L'intérêt d'aller chercher des loups en Pologne, de les amener en France, de les observer, de les voir se reproduire et assurer la survie de l'espèce, pour finalement leur coller une balle entre les deux yeux ? On cherche toujours…


2. L'ours

Après le loup dans les Alpes, voici l'ours dans les Pyrénées, l'animal emblématique des politiques de réintroductions animales en France. Capturés à l'étranger et relâchés sur les pentes du massif franco-espagnol, ils sont censés évoluer en liberté totale. Il restait quelques individus isolés dans les Pyrénées quand le gouvernement français décide de réintroduire, dès 1996, quelques individus venus des montagnes slovènes. Première colère des éleveurs locaux, et deuxième salve d'animaux réintroduits en 2006.

Seulement entretemps, lors d'une battue au sanglier, un chasseur abat Cannelle, dernière ourse "de souche" des Pyrénées. Tollé général. Mais le chasseur plaide un "état de nécessité" devant la Cour qui le juge et bénéficiera d'abord d'un non-lieu, avant que des associations écologistes n'obtiennent son renvoi devant un tribunal correctionnel et finalement condamné à payer une forte amende. On est triste pour l'ourse, pour le condamné, mais on s'amuse en repensant au sketch des Inconnus sur les chasseurs.

Depuis, des cas d'attaque d'ours sur du bétail sont régulièrement rapportés, et on est prêt à mettre une petite pièce qu'il ne faudra plus très longtemps pour qu'un berger local victime d'une de ces attaques de bétail décide de se faire justice tout seul lui-même.


3. La perche du Nil

Au milieu des années 50, un scientifique répondant au nom d'Olufa Amaras introduisit quelques perches du Nil dans le lac Victoria, la deuxième réserve d'eau douce du monde, et premier lac tropical de la planète, sur ordre de l'administration coloniale britannique.

Une trentaine d'années plus tard, ce poisson qui peut atteindre deux mètres de long, a remplacé des dizaines d'autres espèces de poissons locaux et est devenu un des plats les plus consommés en Europe. Conséquence, la perche est très pêchée, vendue à des prix intéressants aux pays du Nord, et participe à l’enrichissement de quelques habitants des pays qui bordent le lac : le Kenya, la Tanzanie et l'Ouganda. Des usines et des villes se développent et déversent des produits chimiques ou leurs égoûts dans cette mer intérieure qui ne dit pas son nom, et en font un lac de plus en plus pollué. Si l'on se dit qu'en plus de ça, la perche du Nil est victime de son succès et victime de surpêche, on tient là tous les ingrédients d'un désastre écologique en bonne et due forme.

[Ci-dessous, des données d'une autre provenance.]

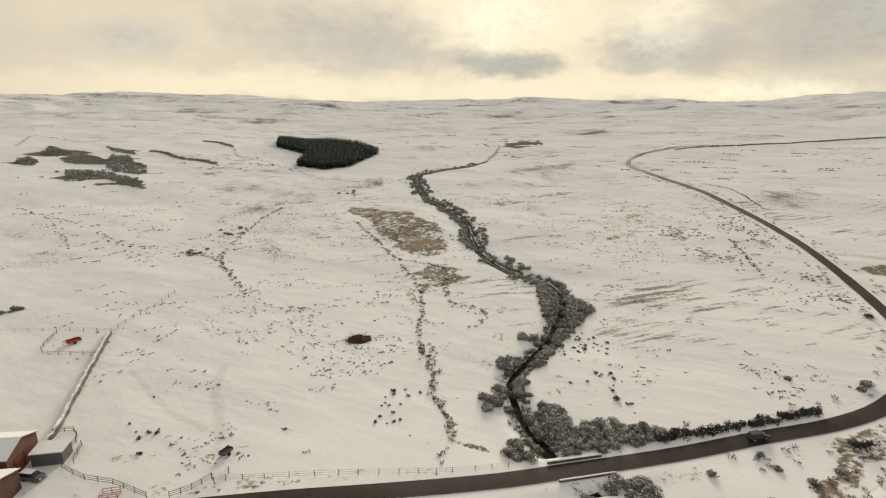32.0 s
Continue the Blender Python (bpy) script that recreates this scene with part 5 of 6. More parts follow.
# ---- houses and farm ----
cottage = house(118.0, 168.8, 66, 7.5, 4.6, 2.3, 2.1, M_WHITE, "small white harled cottage with a snowy roof", windows=(3, 1), stacks=(1, 0), name="cottage")
v, f = [], []
gable_walls(v, f, 3.4, 2.6, 1.7, 0.5)
hut = tagged(solid("garden_shed", v, f, M_GREYWALL), "low dark shed beside the white cottage", "shed")
hut.matrix_basis = pose(114.2, 171.2, height(114.2, 171.2), 0, 0, 66)
v, f = [], []
roof_slab(v, f, 3.4, 2.6, 1.7, 0.5, -1)
roof_slab(v, f, 3.4, 2.6, 1.7, 0.5, 1)
solid("roof", v, f, M_ROOF, hut, "snow-covered tin roof")


def parked_car(x, y, turn, paint, label, z=None, h=1.5, snowy=True):
    """A small estate car: body, glasshouse, wheels, lamps, windows."""
    root = empty("car", label, "car")
    root.matrix_basis = pose(x, y, height(x, y) + 0.02 if z is None else z, 0, 0, turn)
    bm = bmesh.new()
    side = [(-2.1, 0.35), (-2.15, 0.75), (-1.95, 0.95), (1.2, 0.98), (2.0, 0.82), (2.15, 0.5), (2.1, 0.32)]
    rings = [[bm.verts.new((a, w, b)) for a, b in side] for w in (-0.86, 0.86)]
    bm.faces.new(rings[0])
    bm.faces.new(rings[1][::-1])
    for k in range(len(side)):
        n = (k + 1) % len(side)
        bm.faces.new((rings[0][n], rings[0][k], rings[1][k], rings[1][n]))
    part("body", bm, paint, root)
    bm = bmesh.new()
    low = [bm.verts.new((a, w, 0.96)) for a, w in ((-2.0, -0.8), (1.2, -0.8), (1.2, 0.8), (-2.0, 0.8))]
    top = [bm.verts.new((a, w, h)) for a, w in ((-1.75, -0.62), (0.35, -0.62), (0.35, 0.62), (-1.75, 0.62))]
    for k in range(4):
        n = (k + 1) % 4
        bm.faces.new((low[k], low[n], top[n], top[k]))
    part("glasshouse", bm, M_GLASS, root, "dark glazed cabin")
    v, f = [], []
    box(v, f, pose(-0.7, 0, h - 0.02), 2.2, 1.3, 0.12)
    solid("roof", v, f, M_SNOW if snowy else paint, root, "snow lying on the roof" if snowy else "")
    for a in (-1.35, 1.35):
        for w in (-0.82, 0.82):
            v, f = [], []
            tube(v, f, (a, w - 0.11, 0.33), (a, w + 0.11, 0.33), 0.33, 0.33, 14)
            f.append(tuple(range(13, -1, -1)))
            tyre = solid("wheel", v, f, M_RUBBER, root)
            v, f = [], []
            s = 1 if w > 0 else -1
            tube(v, f, (a, w + s * 0.1, 0.33), (a, w + s * 0.13, 0.33), 0.19, 0.17, 10)
            solid("rim", v, f, M_TIN, tyre)
    for w in (-0.6, 0.6):
        v, f = [], []
        box(v, f, pose(2.1, w, 0.62), 0.08, 0.35, 0.14)
        solid("headlight", v, f, M_PAINT, root, "clear headlight")
        v, f = [], []
        box(v, f, pose(-2.13, w, 0.7), 0.06, 0.25, 0.2)
        solid("tail_light", v, f, M_RED, root, "red tail light")
    return root


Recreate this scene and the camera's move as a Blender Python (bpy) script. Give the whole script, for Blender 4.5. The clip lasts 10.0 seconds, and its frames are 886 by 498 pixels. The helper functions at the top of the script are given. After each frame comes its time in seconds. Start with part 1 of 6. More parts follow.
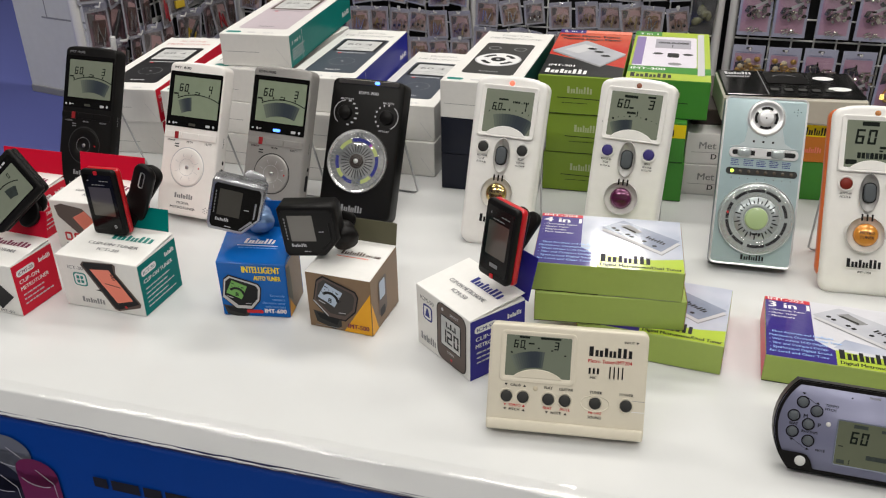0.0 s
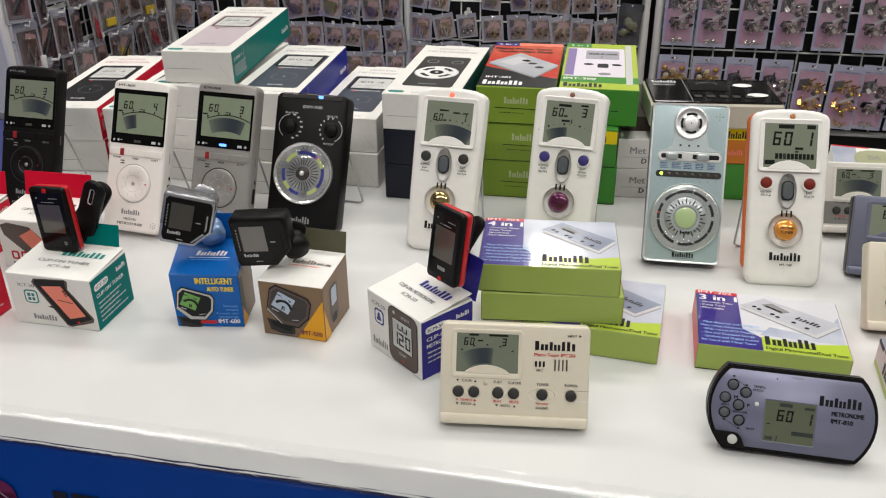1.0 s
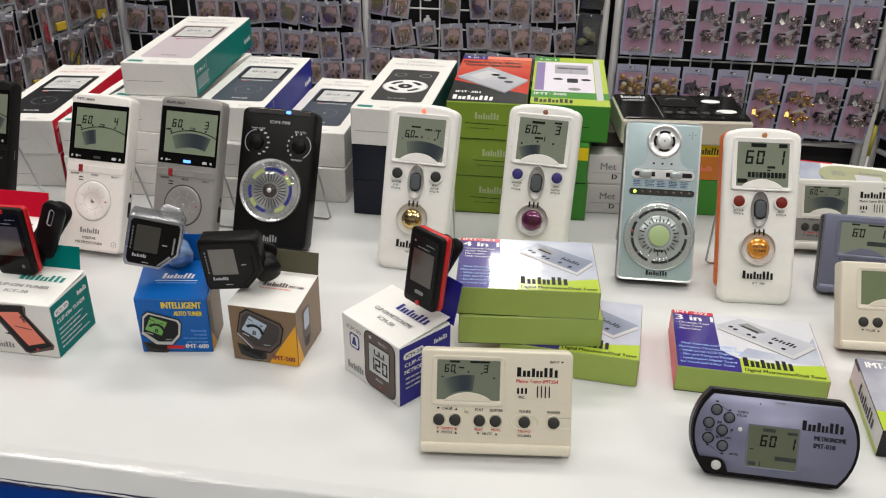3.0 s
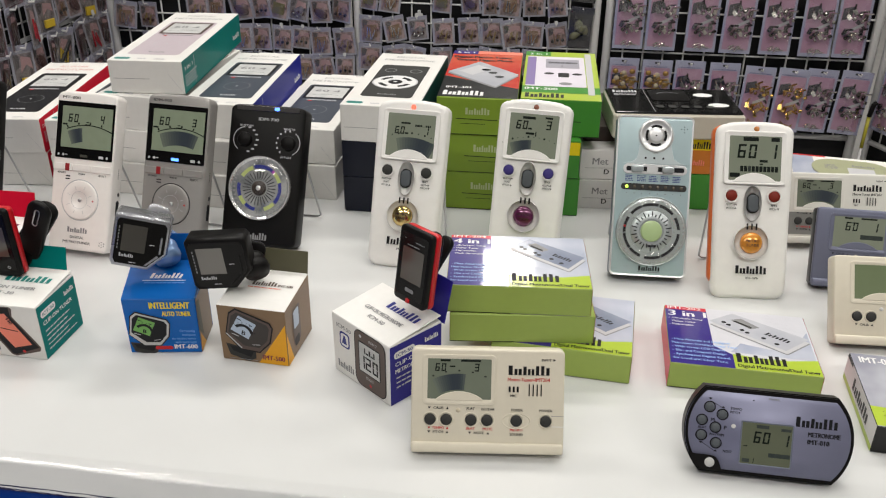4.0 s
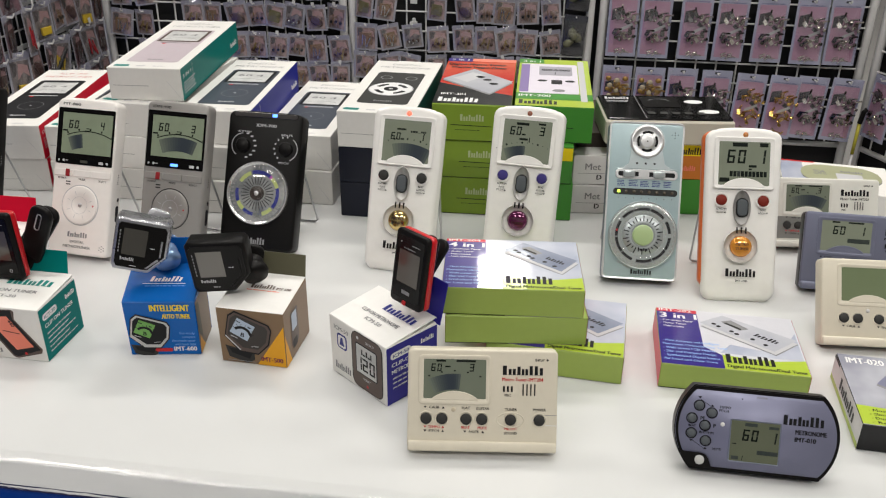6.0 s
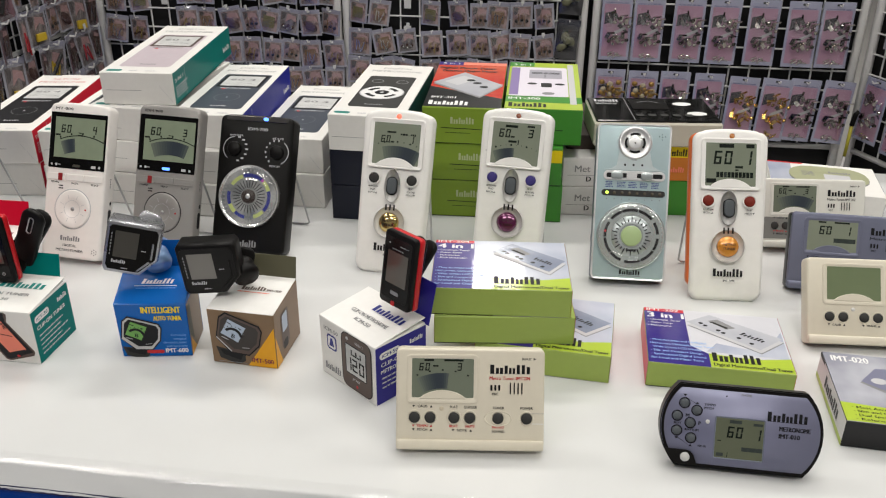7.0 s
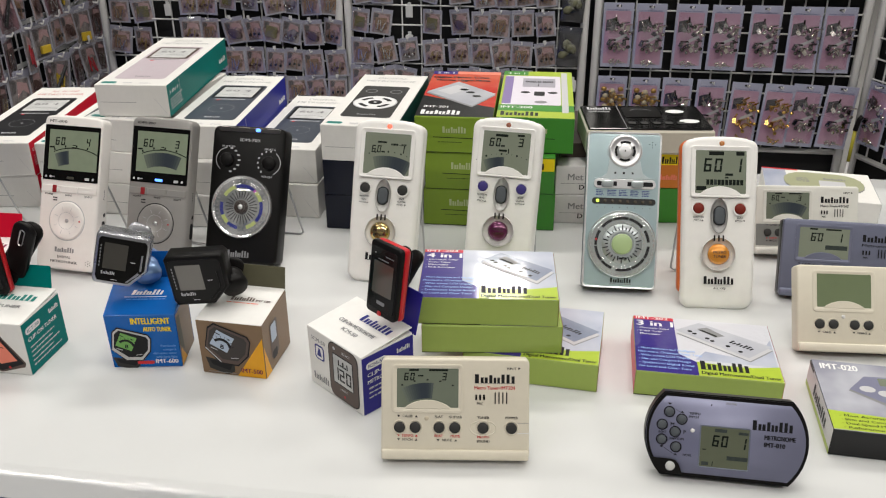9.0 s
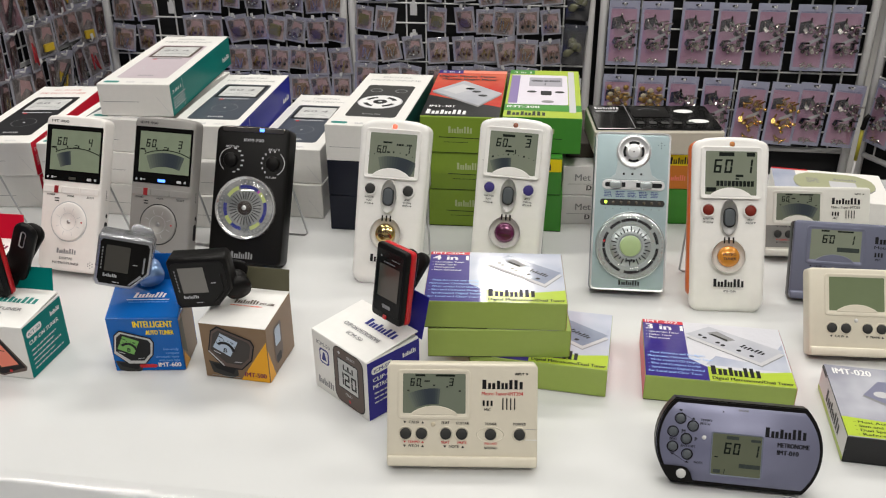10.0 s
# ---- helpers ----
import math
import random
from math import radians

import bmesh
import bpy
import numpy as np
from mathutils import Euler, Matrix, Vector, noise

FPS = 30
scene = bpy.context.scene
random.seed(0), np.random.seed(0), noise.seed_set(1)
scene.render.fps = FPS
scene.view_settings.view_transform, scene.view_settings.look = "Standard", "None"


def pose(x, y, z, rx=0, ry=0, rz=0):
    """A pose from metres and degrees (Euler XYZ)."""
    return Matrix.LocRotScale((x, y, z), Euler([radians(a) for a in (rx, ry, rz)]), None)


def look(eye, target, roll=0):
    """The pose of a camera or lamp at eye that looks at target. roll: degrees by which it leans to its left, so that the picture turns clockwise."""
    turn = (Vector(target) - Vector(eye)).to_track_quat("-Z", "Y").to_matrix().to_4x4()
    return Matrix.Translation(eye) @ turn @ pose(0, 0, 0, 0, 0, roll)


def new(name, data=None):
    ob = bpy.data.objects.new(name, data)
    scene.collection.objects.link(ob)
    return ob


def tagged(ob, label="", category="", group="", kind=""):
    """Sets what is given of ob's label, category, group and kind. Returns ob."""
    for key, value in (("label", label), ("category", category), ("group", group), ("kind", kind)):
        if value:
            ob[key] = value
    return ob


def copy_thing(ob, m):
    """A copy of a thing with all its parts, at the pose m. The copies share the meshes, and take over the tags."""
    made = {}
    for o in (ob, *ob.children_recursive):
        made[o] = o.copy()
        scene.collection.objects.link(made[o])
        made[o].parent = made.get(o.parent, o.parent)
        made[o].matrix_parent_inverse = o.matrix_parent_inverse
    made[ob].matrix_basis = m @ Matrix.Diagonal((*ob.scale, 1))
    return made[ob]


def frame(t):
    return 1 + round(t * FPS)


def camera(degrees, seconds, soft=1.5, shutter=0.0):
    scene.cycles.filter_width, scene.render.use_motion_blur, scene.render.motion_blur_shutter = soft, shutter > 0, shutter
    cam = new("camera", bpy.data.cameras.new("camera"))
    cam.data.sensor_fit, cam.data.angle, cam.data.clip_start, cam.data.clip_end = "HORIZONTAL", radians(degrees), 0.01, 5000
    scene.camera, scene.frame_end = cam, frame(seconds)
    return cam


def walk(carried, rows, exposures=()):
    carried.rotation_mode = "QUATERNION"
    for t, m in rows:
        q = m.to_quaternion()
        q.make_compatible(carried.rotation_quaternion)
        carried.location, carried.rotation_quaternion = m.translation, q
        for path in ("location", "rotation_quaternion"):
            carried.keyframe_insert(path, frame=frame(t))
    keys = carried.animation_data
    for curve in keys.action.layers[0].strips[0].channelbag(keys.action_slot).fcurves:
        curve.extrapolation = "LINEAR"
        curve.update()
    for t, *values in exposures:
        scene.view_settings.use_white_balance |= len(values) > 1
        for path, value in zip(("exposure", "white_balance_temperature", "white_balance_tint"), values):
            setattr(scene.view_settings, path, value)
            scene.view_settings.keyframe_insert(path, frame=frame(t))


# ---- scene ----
# The table top is TOP metres above the floor.
TOP = 0.75
cam = camera(54.19, 10.0, soft=1.15)
PATH = [
    (0, 0.0116, 0.0187, 0.3828, 9.098, -28.254, -0.959),
    (0.5, 0.0006, 0.0000, 0.3874, 6.555, -27.805, -0.486),
    (1, 0.0073, -0.0096, 0.3906, 4.459, -27.462, -0.573),
    (1.5, -0.0008, -0.0044, 0.3944, 4.014, -27.329, -0.501),
    (2, 0.0012, -0.0054, 0.3984, 3.473, -26.804, -0.700),
    (2.5, -0.0035, -0.0010, 0.3967, 3.140, -27.415, -0.434),
    (3, -0.0120, 0.0086, 0.3973, 0.959, -27.251, 0.798),
    (4.5, -0.0076, 0.0154, 0.3957, 0.477, -27.701, 0.530),
    (5, -0.0119, 0.0119, 0.3974, 0.148, -27.276, 0.777),
    (5.5, -0.0116, 0.0075, 0.3987, 0.213, -27.246, 0.716),
    (7, -0.0021, -0.0049, 0.3998, 0.000, -26.789, 0.430),
    (7.5, -0.0012, -0.0022, 0.3993, -0.052, -26.837, 0.483),
    (8, 0.0003, 0.0000, 0.4006, -0.004, -26.897, 0.331),
    (8.5, 0.0113, -0.0017, 0.3999, 0.241, -26.689, -0.060),
    (9, 0.0159, -0.0054, 0.4023, 0.744, -26.315, -0.257),
    (9.5, 0.0147, -0.0009, 0.4024, 0.864, -26.322, -0.296),
    (10, 0.0133, 0.0054, 0.4013, 0.992, -26.473, -0.308),
]
walk(cam, [(t, pose(x, y, TOP + z, 90 + pitch, 0, yaw) @ pose(0, 0, 0, 0, 0, roll)) for t, x, y, z, yaw, pitch, roll in PATH])

# ---- light: a dim hall, ceiling lights above the stand, spotlights on the hall's far truss ----
world = bpy.data.worlds.new("hall_air")
scene.world = world
world.use_nodes = True
world.node_tree.nodes["Background"].inputs[0].default_value = (0.95, 0.97, 1.0, 1)
world.node_tree.nodes["Background"].inputs[1].default_value = 0.35


def area_lamp(name, eye, target, sx, sy, watts, colour=(1, 0.965, 0.895)):
    data = bpy.data.lights.new(name, "AREA")
    data.shape, data.size, data.size_y, data.energy, data.color = "RECTANGLE", sx, sy, watts, colour
    ob = new(name, data)
    ob.matrix_world = look(eye, target)
    return ob


# Rows of hall lights under the ceiling, and a small spotlight on top of the racks.
for x in (-2.6, 0.2, 3.0):
    for y, watts in ((-2.4, 63.5), (0.2, 21.5), (2.9, 65)):
        area_lamp("hall_lamp", (x, y, 4.7), (x, y, 0), 1.6, 0.35, watts)
# Unseen fill lamp, added to brighten the goods on the racks.
area_lamp("booth_lamp", (0.3, 0.9, 3.3), (0.25, 2.1, 0.6), 1.6, 0.25, 17)
area_lamp("spot_lamp", (0.15, 2.14, TOP + 0.922), (0.04, 0.6, TOP + 0.07), 0.13, 0.1, 1.7)
scene.view_settings.exposure = 0.0


# ---- materials ----
def material(name, colour, rough=0.5, metal=0.0, coat=0.0, grain=0.0, grain_scale=60.0, bump=0.0, bump_scale=300.0,
             spread=0.0, emit=0.0, transmission=0.0, ior=1.45, coat_rough=0.08, detail=4.0, spec=0.5):
    """A plain surface with two scales of tone, a little relief and its own gloss; spread: tone from piece to piece."""
    m = bpy.data.materials.new(name)
    m.use_nodes = True
    nt = m.node_tree
    b = nt.nodes["Principled BSDF"]
    b.inputs["Roughness"].default_value, b.inputs["Metallic"].default_value = rough, metal
    b.inputs["Coat Weight"].default_value, b.inputs["Coat Roughness"].default_value = coat, coat_rough
    b.inputs["Transmission Weight"].default_value, b.inputs["IOR"].default_value = transmission, ior
    b.inputs["Specular IOR Level"].default_value = spec
    rgb = (*colour, 1.0)
    b.inputs["Base Color"].default_value = rgb
    if emit:
        b.inputs["Emission Color"].default_value, b.inputs["Emission Strength"].default_value = rgb, emit
    co = nt.nodes.new("ShaderNodeTexCoord")
    if grain:
        big, fine = nt.nodes.new("ShaderNodeTexNoise"), nt.nodes.new("ShaderNodeTexNoise")
        big.inputs["Scale"].default_value, fine.inputs["Scale"].default_value = grain_scale * 0.2, grain_scale * 4
        fine.inputs["Detail"].default_value = detail
        add = nt.nodes.new("ShaderNodeMath")
        add.operation = "ADD"
        ramp = nt.nodes.new("ShaderNodeMapRange")
        ramp.inputs[1].default_value, ramp.inputs[2].default_value = 0.6, 1.4
        ramp.inputs[3].default_value, ramp.inputs[4].default_value = 1 - grain, 1 + grain
        mix = nt.nodes.new("ShaderNodeVectorMath")
        mix.operation = "SCALE"
        mix.inputs[0].default_value = colour
        for n, k in ((big, 0), (fine, 1)):
            nt.links.new(co.outputs["Object"], n.inputs["Vector"])
            nt.links.new(n.outputs["Fac"], add.inputs[k])
        nt.links.new(add.outputs[0], ramp.inputs[0])
        last = ramp.outputs[0]
        if spread:
            info, rnd, mul = (nt.nodes.new(k) for k in ("ShaderNodeObjectInfo", "ShaderNodeMapRange", "ShaderNodeMath"))
            rnd.inputs[3].default_value, rnd.inputs[4].default_value = 1 - spread, 1 + spread
            mul.operation = "MULTIPLY"
            nt.links.new(info.outputs["Random"], rnd.inputs[0])
            nt.links.new(rnd.outputs[0], mul.inputs[0])
            nt.links.new(last, mul.inputs[1])
            last = mul.outputs[0]
        nt.links.new(last, mix.inputs["Scale"])
        nt.links.new(mix.outputs[0], b.inputs["Base Color"])
        rr = nt.nodes.new("ShaderNodeMapRange")
        rr.inputs[3].default_value, rr.inputs[4].default_value = max(rough - 0.06, 0.02), min(rough + 0.08, 1)
        nt.links.new(big.outputs["Fac"], rr.inputs[0])
        nt.links.new(rr.outputs[0], b.inputs["Roughness"])
    if bump:
        n, bp = nt.nodes.new("ShaderNodeTexNoise"), nt.nodes.new("ShaderNodeBump")
        n.inputs["Scale"].default_value, n.inputs["Detail"].default_value = bump_scale, 3
        bp.inputs["Strength"].default_value, bp.inputs["Distance"].default_value = bump, 0.001
        nt.links.new(co.outputs["Object"], n.inputs["Vector"])
        nt.links.new(n.outputs["Fac"], bp.inputs["Height"])
        nt.links.new(bp.outputs[0], b.inputs["Normal"])
    return m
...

L'administration britannique de l'époque aurait dû y réfléchir à deux fois…

Impossible ici de parler de la perche du Nil sans vous conseille le film Le cauchemar de Darwin, qui s’attache à relier le commerce de ce poisson et le trafic d’armes qui sévit dans la région. A voir absolument.


4. Le crapaud buffle

Un gros crapaud venu d'Amérique du Sud. Dans les années 30, l'Australie cultive beaucoup de cannes à sucre. Seulement, les plantations ont tendance à attirer les insectes, un peu comme les sauterelles dans l'Egypte antique. Plutôt que de bombarder leurs terres cultivées avec de l'insecticide, les autorités australiennes ont opté pour une solution a priori meilleure : l'introduction d'un prédateur aux insectes, un prédateur qui porte le nom charmant de "crapaud buffle".

Dommage que Wikipedia n'ait pas existé dans les années 30, sinon les décideurs australiens auraient su que la femelle du crapaud buffle pond ses oeufs par centaines. 62000 crapauds ont été introduits en 1937, et ont engendré des générations de descendants, ce qui porte leur nombre estimé aujourd'hui à 200 millions sur l'île-continent.

Alors non seulement le crapaud buffle n'a servi à rien dans la lutte contre les insectes pour laquelle il avait été originellement choisi, mais en plus il décime son environnement proche. Le poison qu'il sécrète et qui perle sur sa peau provoque la disparition de dizaines d'espèces qui comptent parmi ses prédateurs, qu'il s'agisse de serpents, de varans, ou de crocodiles. Aujourd'hui, le gouvernement cherche une solution pour se débarrasser du nuisible.

Introduction/réintroduction, même combat.